◆ YOUR GOAL
Images are not part of the copy; transcribe all the data exactly.

◆ DATA LINES
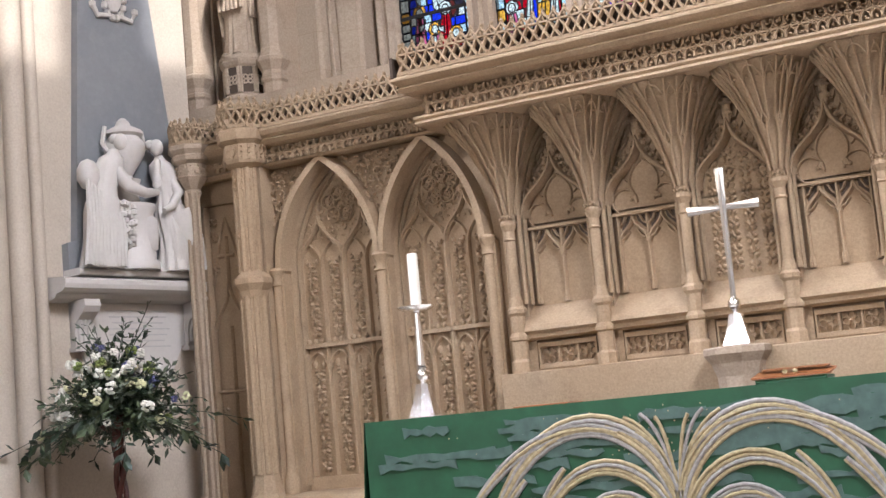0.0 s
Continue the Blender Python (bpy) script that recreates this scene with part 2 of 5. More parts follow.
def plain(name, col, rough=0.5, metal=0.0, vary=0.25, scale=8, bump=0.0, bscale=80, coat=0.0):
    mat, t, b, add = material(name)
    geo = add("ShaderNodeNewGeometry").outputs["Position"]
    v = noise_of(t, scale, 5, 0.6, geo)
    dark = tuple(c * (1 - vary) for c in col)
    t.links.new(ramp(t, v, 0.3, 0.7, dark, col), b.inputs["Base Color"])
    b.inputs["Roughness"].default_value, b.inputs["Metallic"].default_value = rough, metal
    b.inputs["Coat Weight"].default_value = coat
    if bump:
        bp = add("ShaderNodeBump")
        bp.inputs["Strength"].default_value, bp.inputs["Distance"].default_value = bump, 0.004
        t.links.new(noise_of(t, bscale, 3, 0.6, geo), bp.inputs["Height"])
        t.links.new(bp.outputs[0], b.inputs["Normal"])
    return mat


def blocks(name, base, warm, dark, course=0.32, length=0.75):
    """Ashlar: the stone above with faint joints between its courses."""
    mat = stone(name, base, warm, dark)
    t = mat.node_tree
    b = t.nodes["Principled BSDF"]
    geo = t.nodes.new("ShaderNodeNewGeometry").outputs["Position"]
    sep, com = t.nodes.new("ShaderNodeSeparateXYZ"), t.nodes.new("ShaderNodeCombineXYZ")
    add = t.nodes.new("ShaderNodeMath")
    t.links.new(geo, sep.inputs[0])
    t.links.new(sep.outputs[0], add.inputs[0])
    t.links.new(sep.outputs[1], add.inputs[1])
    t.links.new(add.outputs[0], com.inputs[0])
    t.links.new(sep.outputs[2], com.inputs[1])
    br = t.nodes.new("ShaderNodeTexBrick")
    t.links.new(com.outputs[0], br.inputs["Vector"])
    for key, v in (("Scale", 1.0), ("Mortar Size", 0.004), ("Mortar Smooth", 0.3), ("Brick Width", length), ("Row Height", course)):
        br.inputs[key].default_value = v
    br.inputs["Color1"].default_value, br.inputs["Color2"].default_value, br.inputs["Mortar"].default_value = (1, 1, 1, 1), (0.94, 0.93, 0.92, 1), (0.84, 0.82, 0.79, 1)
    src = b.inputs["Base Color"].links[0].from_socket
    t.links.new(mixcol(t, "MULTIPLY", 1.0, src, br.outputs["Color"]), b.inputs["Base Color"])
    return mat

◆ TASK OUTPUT
0.0 s
Continue the Blender Python (bpy) script that recreates this scene with part 2 of 5. More parts follow.
def plain(name, col, rough=0.5, metal=0.0, vary=0.25, scale=8, bump=0.0, bscale=80, coat=0.0):
    mat, t, b, add = material(name)
    geo = add("ShaderNodeNewGeometry").outputs["Position"]
    v = noise_of(t, scale, 5, 0.6, geo)
    dark = tuple(c * (1 - vary) for c in col)
    t.links.new(ramp(t, v, 0.3, 0.7, dark, col), b.inputs["Base Color"])
    b.inputs["Roughness"].default_value, b.inputs["Metallic"].default_value = rough, metal
    b.inputs["Coat Weight"].default_value = coat
    if bump:
        bp = add("ShaderNodeBump")
        bp.inputs["Strength"].default_value, bp.inputs["Distance"].default_value = bump, 0.004
        t.links.new(noise_of(t, bscale, 3, 0.6, geo), bp.inputs["Height"])
        t.links.new(bp.outputs[0], b.inputs["Normal"])
    return mat


def blocks(name, base, warm, dark, course=0.32, length=0.75):
    """Ashlar: the stone above with faint joints between its courses."""
    mat = stone(name, base, warm, dark)
    t = mat.node_tree
    b = t.nodes["Principled BSDF"]
    geo = t.nodes.new("ShaderNodeNewGeometry").outputs["Position"]
    sep, com = t.nodes.new("ShaderNodeSeparateXYZ"), t.nodes.new("ShaderNodeCombineXYZ")
    add = t.nodes.new("ShaderNodeMath")
    t.links.new(geo, sep.inputs[0])
    t.links.new(sep.outputs[0], add.inputs[0])
    t.links.new(sep.outputs[1], add.inputs[1])
    t.links.new(add.outputs[0], com.inputs[0])
    t.links.new(sep.outputs[2], com.inputs[1])
    br = t.nodes.new("ShaderNodeTexBrick")
    t.links.new(com.outputs[0], br.inputs["Vector"])
    for key, v in (("Scale", 1.0), ("Mortar Size", 0.004), ("Mortar Smooth", 0.3), ("Brick Width", length), ("Row Height", course)):
        br.inputs[key].default_value = v
    br.inputs["Color1"].default_value, br.inputs["Color2"].default_value, br.inputs["Mortar"].default_value = (1, 1, 1, 1), (0.94, 0.93, 0.92, 1), (0.84, 0.82, 0.79, 1)
    src = b.inputs["Base Color"].links[0].from_socket
    t.links.new(mixcol(t, "MULTIPLY", 1.0, src, br.outputs["Color"]), b.inputs["Base Color"])
    return mat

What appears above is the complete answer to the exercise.